▶ [Instructions for the task]: Copy every line of the listing exactly.

▶ [Data shown]:
————
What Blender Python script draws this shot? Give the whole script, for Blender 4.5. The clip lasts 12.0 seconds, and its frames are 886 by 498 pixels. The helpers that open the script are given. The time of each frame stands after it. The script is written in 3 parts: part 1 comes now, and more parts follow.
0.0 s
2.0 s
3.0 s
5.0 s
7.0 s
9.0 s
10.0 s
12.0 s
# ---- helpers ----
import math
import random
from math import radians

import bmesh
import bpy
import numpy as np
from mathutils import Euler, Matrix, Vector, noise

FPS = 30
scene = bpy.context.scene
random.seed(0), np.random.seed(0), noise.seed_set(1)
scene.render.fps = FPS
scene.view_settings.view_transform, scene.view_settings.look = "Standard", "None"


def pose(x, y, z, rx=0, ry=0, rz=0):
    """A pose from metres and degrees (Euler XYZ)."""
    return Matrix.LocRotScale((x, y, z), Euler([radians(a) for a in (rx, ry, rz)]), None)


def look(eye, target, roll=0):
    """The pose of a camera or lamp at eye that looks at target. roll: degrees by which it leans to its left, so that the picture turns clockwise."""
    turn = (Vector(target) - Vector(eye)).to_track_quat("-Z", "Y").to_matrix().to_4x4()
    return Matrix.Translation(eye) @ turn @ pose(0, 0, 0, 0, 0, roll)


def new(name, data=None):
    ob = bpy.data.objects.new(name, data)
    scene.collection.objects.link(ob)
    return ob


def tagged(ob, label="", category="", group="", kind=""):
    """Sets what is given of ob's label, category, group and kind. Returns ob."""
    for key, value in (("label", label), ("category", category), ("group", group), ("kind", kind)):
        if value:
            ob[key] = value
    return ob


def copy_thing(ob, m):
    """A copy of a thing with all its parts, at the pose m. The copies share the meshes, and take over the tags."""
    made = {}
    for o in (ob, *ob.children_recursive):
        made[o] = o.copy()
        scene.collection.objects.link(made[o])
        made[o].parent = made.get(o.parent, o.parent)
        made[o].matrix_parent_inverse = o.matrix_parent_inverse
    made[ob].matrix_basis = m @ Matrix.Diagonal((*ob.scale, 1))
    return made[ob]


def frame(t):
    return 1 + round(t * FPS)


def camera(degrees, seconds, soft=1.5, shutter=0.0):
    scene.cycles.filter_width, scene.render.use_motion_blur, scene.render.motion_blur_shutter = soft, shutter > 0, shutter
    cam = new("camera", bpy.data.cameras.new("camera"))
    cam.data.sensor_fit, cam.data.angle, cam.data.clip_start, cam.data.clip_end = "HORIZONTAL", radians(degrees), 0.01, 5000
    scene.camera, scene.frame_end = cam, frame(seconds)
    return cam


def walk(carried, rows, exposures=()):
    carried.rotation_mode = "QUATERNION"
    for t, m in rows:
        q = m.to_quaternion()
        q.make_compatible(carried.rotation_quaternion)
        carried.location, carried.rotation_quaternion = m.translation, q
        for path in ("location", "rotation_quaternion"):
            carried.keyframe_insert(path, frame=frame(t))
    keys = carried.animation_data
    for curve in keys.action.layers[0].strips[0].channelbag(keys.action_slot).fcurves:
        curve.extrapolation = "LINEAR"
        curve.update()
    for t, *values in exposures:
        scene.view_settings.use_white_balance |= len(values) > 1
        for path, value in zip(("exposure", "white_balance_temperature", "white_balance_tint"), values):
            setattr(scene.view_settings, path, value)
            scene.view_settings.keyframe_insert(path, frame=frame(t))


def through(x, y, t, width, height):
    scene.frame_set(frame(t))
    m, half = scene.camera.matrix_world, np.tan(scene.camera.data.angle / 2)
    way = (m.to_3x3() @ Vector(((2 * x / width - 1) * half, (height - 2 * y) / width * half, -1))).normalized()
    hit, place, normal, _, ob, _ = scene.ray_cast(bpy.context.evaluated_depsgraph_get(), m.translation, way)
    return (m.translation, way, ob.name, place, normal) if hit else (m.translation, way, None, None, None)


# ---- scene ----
————
▶ [Complete output]:
What Blender Python script draws this shot? Give the whole script, for Blender 4.5. The clip lasts 12.0 seconds, and its frames are 886 by 498 pixels. The helpers that open the script are given. The time of each frame stands after it. The script is written in 3 parts: part 1 comes now, and more parts follow.
0.0 s
2.0 s
3.0 s
5.0 s
7.0 s
9.0 s
10.0 s
12.0 s
# ---- helpers ----
import math
import random
from math import radians

import bmesh
import bpy
import numpy as np
from mathutils import Euler, Matrix, Vector, noise

FPS = 30
scene = bpy.context.scene
random.seed(0), np.random.seed(0), noise.seed_set(1)
scene.render.fps = FPS
scene.view_settings.view_transform, scene.view_settings.look = "Standard", "None"


def pose(x, y, z, rx=0, ry=0, rz=0):
    """A pose from metres and degrees (Euler XYZ)."""
    return Matrix.LocRotScale((x, y, z), Euler([radians(a) for a in (rx, ry, rz)]), None)


def look(eye, target, roll=0):
    """The pose of a camera or lamp at eye that looks at target. roll: degrees by which it leans to its left, so that the picture turns clockwise."""
    turn = (Vector(target) - Vector(eye)).to_track_quat("-Z", "Y").to_matrix().to_4x4()
    return Matrix.Translation(eye) @ turn @ pose(0, 0, 0, 0, 0, roll)


def new(name, data=None):
    ob = bpy.data.objects.new(name, data)
    scene.collection.objects.link(ob)
    return ob


def tagged(ob, label="", category="", group="", kind=""):
    """Sets what is given of ob's label, category, group and kind. Returns ob."""
    for key, value in (("label", label), ("category", category), ("group", group), ("kind", kind)):
        if value:
            ob[key] = value
    return ob


def copy_thing(ob, m):
    """A copy of a thing with all its parts, at the pose m. The copies share the meshes, and take over the tags."""
    made = {}
    for o in (ob, *ob.children_recursive):
        made[o] = o.copy()
        scene.collection.objects.link(made[o])
        made[o].parent = made.get(o.parent, o.parent)
        made[o].matrix_parent_inverse = o.matrix_parent_inverse
    made[ob].matrix_basis = m @ Matrix.Diagonal((*ob.scale, 1))
    return made[ob]


def frame(t):
    return 1 + round(t * FPS)


def camera(degrees, seconds, soft=1.5, shutter=0.0):
    scene.cycles.filter_width, scene.render.use_motion_blur, scene.render.motion_blur_shutter = soft, shutter > 0, shutter
    cam = new("camera", bpy.data.cameras.new("camera"))
    cam.data.sensor_fit, cam.data.angle, cam.data.clip_start, cam.data.clip_end = "HORIZONTAL", radians(degrees), 0.01, 5000
    scene.camera, scene.frame_end = cam, frame(seconds)
    return cam


def walk(carried, rows, exposures=()):
    carried.rotation_mode = "QUATERNION"
    for t, m in rows:
        q = m.to_quaternion()
        q.make_compatible(carried.rotation_quaternion)
        carried.location, carried.rotation_quaternion = m.translation, q
        for path in ("location", "rotation_quaternion"):
            carried.keyframe_insert(path, frame=frame(t))
    keys = carried.animation_data
    for curve in keys.action.layers[0].strips[0].channelbag(keys.action_slot).fcurves:
        curve.extrapolation = "LINEAR"
        curve.update()
    for t, *values in exposures:
        scene.view_settings.use_white_balance |= len(values) > 1
        for path, value in zip(("exposure", "white_balance_temperature", "white_balance_tint"), values):
            setattr(scene.view_settings, path, value)
            scene.view_settings.keyframe_insert(path, frame=frame(t))


def through(x, y, t, width, height):
    scene.frame_set(frame(t))
    m, half = scene.camera.matrix_world, np.tan(scene.camera.data.angle / 2)
    way = (m.to_3x3() @ Vector(((2 * x / width - 1) * half, (height - 2 * y) / width * half, -1))).normalized()
    hit, place, normal, _, ob, _ = scene.ray_cast(bpy.context.evaluated_depsgraph_get(), m.translation, way)
    return (m.translation, way, ob.name, place, normal) if hit else (m.translation, way, None, None, None)


# ---- scene ----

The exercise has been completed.